The tragedy exemplifies the arrogance associated with technological advancements – that we as people have made ourselves immune to the powers of nature, even to hurricanes. The victims were mostly women and children, as most are in any natural disaster. Though the sudden burst of intensity of the storm – a four-feet increase in sea level in less than four seconds – caused many deaths, the prevailing theory of hurricanes at the time yielded that wind, not storm surge, was the most dangerous factor of any hurricane. It is a stark reminder of how much a century can change our perspective of what is known in science.

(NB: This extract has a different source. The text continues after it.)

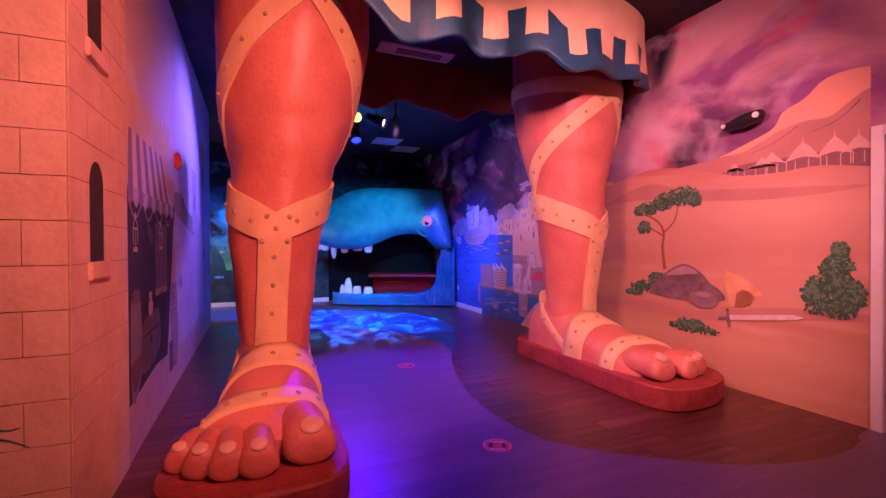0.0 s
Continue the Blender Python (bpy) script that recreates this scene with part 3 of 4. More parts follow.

The veracity of the storm’s nature contradicted the accepted theories of the time –  no storm could “naturally” hit Texas – and the Cubans, who in their own rite had a knack for predicting terrible weather, had warned the world, but to no avail, as their transmission were being blocked by the U.S. government. The victims were causalities of arrogance and an inability to see forward. Much like the debate around climate change, we are now in the cross-heirs of a monster storm, with warnings being blasted across all channels, but no messages being received by those in power and no action being took by those with the necessary resources. Galveston was one storm in one place during a very special time, as was Katrina, and Betsy, and Sandy. All storms are, one way or another, special, and at the same time, incredibly and unequivocally ordinary.